Students in Mojave Desert Learn with Green Power

Joanna Schroeder

Students in the Mojave Desert, located 110 miles northeast of Los Angeles, California, are learning with the help of a little green power – solar power. The Muroc Unified School District is the home of three solar installations, totaling 1,700 Coenergy solar modules. One solar system is located on the grounds of the school district office, another at West Boron Elementary school and the third at the Boron Senior High school. Combined, the solar systems will generate nearly 400 kilowatts, enough to meet 80 percent of the district’s energy needs. This should reduce the district’s utility bill by 95 percent.

“The three Conergy installations produce a total of around 705 megawatt-hours of clean solar energy per year; avoiding the emission of more than 500,000 lbs of harmful CO2 greenhouse gases,” said Byron Johnson, Muroc Unified School District Assistant-Superintendent. “This is as much electricity as one hundred Californian households consume annually. By creating our own energy, students and staff become more aware of their energy use and are inspired to use energy wisely. This helps us to encourage ‘green learning’, by producing clean energy and using less energy whenever possible.”

Over the life of the solar system, which is expected to be at least 30 years, total energy savings should be nearly $3 million. The school district was able to complete the project with no out of pocket or up front expenses; rather, the project costs were financed by Enfinity through a Power Purchase Agreement.
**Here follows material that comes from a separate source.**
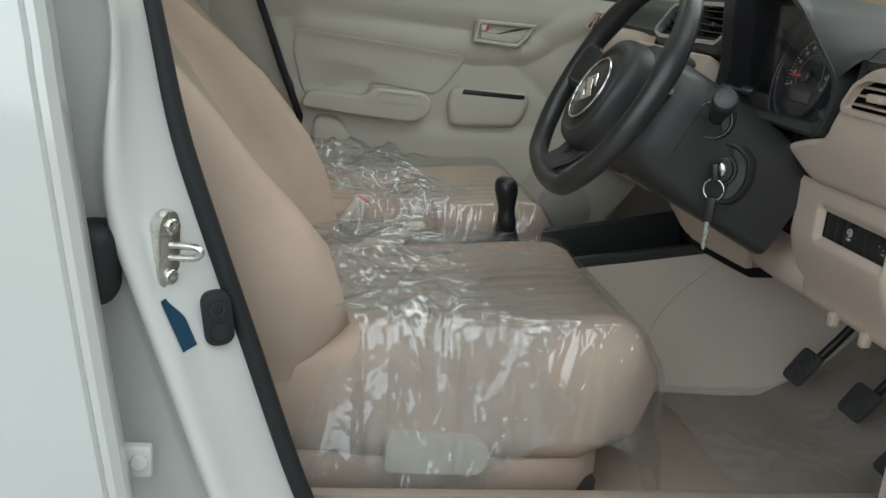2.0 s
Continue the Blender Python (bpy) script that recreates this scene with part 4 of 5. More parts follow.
# ---- seats ----
def seat(cy, dx, name, label, bx=0.0, inner=1):
    """A front seat about the line y = cy, moved forward by dx."""
    th = thing(name, (-0.15, cy, 0.30), label, "car seat", "front seats")

    def cush(x, t):
        """The cushion's section at x: a padded slab with raised sides."""
        front = smooth(0.02, 0.115, x)
        w = 0.258 - 0.055 * front ** 1.6 - 0.02 * smooth(-0.2, -0.45, x)
        top = 0.538 + 0.022 * smooth(-0.25, 0.02, x) - 0.070 * front ** 2
        low = 0.335 + 0.02 * front
        out = []
        for k in range(40):
            a = 2 * math.pi * k / 40
            c, s = math.cos(a), math.sin(a)
            y = w * math.copysign(abs(c) ** 0.42, c)
            z = (top - low) / 2 * math.copysign(abs(s) ** 0.45, s)
            zz = (top + low) / 2 + z
            if s > 0:
                zz += -0.014 * (1 - smooth(0.10, 0.19, abs(y))) * (1 - front) - 0.005 + 0.012 * smooth(0.13, 0.2, abs(y)) * (1 - front)
            out.append(Vector((x - 0.30 * (top - zz) * smooth(-0.25, 0.10, x), cy + y, zz)))
        return out

    xs = [-0.46, -0.44, -0.38, -0.30, -0.22, -0.14, -0.06, 0.0, 0.03, 0.055, 0.075, 0.09, 0.10, 0.106]
    part("cushion", loft([cush(x, 0) for x in xs]), FABRIC, th, sharp=75)
    part("cushion_panel", sheet(lambda x, v: Vector((x, cy + v * (0.150 - 0.03 * smooth(0, 0.1, x)), 0.5375 - 0.014 * (1 - smooth(0.02, 0.115, x)) * (1 - smooth(0.1, 0.19, abs(v) * 0.15)) + 0.022 * smooth(-0.25, 0.02, x) - 0.070 * smooth(0.02, 0.115, x) ** 2 - 0.004 + 0.0016 * math.cos(v * 21) - 0.006 * abs(v) ** 6)), lin(-0.40, 0.078, 24), lin(-1, 1, 25)), FABRIC_RIB, th, "ribbed fabric centre", sharp=80)
    part("cushion_skirt", loft([[Vector((x, cy + y * w, z)) for y, z in ((-1, 0.36), (-1.02, 0.325), (-0.98, 0.30), (0.98, 0.30), (1.02, 0.325), (1, 0.36))] for x, w in ((-0.44, 0.240), (-0.1, 0.244), (-0.02, 0.235), (0.02, 0.20))]), FABRIC, th, "beige seat base skirt")
    side = -inner
    part("recliner_cover", loft([[Vector((x, cy + side * y, z)) for x, z in outline([(-0.30, 0.352), (-0.165, 0.350), (-0.155, 0.385), (-0.175, 0.405), (-0.30, 0.408)], 0.012, 4)] for y in (0.225, 0.266, 0.271)]), TRIM, th, "beige plastic recliner cover")
    for y in (-0.2, 0.2):
        part("runner", box(-0.42, 0.02, cy + y - 0.02, cy + y + 0.02, 0.285, 0.318, 0.004), DARK, th)

    def back(h, k_):
        """The backrest's section at height h along its lean."""
        z = 0.47 + h * 0.90
        x0 = bx - 0.425 - 0.33 * h - 0.30 * max(0.0, h - 0.2)
        w = 0.255 - 0.02 * smooth(0.10, 0.0, h) - 0.075 * smooth(0.28, 0.64, h) ** 1.4
        bol = (0.065 + 0.025 * smooth(0.30, 0.18, h)) * smooth(-0.01, 0.07, h) * (1 - 0.75 * smooth(0.3, 0.6, h))
        th_ = 0.11 - 0.03 * smooth(0.3, 0.66, h)
        pts = []
        for y, d in ((-0.93, -th_), (-1.0, -th_ * 0.5), (-1.02, -0.01), (-0.985, bol * 0.75), (-0.90, bol * 1.02), (-0.80, bol * 0.88), (-0.70, bol * 0.45), (-0.58, 0.008), (-0.30, 0.004), (0, 0.0), (0.30, 0.004), (0.58, 0.008), (0.70, bol * 0.45), (0.80, bol * 0.88), (0.90, bol * 1.02), (0.985, bol * 0.75), (1.02, -0.01), (1.0, -th_ * 0.5), (0.93, -th_)):
            if y * inner > 0.6 and d > 0:
                d *= 1.05 + 0.5 * smooth(0.15, 0.33, h)
            pts.append(Vector((x0 + d, cy + y * w, z + d * 0.25)))
        return pts

    hs = [0.0, 0.02, 0.06, 0.12, 0.18, 0.24, 0.30, 0.36, 0.42, 0.48, 0.54, 0.59, 0.63, 0.655]
    part("backrest", loft([back(h, 0) for h in hs]), FABRIC, th, sharp=75)
    part("backrest_panel", sheet(lambda h, v: Vector((bx - 0.425 - 0.33 * h - 0.30 * max(0.0, h - 0.2) + 0.0105 - 0.006 * abs(v) ** 8, cy + v * 0.59 * (0.255 - 0.02 * smooth(0.10, 0.0, h) - 0.075 * smooth(0.28, 0.64, h) ** 1.4), 0.473 + h * 0.90)), lin(0.03, 0.62, 20), lin(-1, 1, 15)), FABRIC_RIB, th, "ribbed fabric centre", sharp=80)
    part("headrest", moved(box(-0.045, 0.045, -0.12, 0.12, -0.08, 0.09, 0.04, 5), pose(-0.80 + bx, cy, 1.165, 0, -18, 0)), FABRIC, th)
    for y in (-0.05, 0.05):
        part("headrest_post", tube([(-0.74 + bx, cy + y, 1.02), (-0.785 + bx, cy + y, 1.12)], 0.006, 8), STEEL, th)
    th.location.x += dx
    return th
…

“We are glad to have the opportunity to install solar power on Muroc’s school grounds,” said David Vincent, Project Development Manager for Coenergy. “Being exposed to solar energy, the students get a feel for the effectiveness and accessibility of sustainable energy while increasing their environmental awareness. In sunny California in general, and Muroc in particular, the clean energy future is becoming a reality.”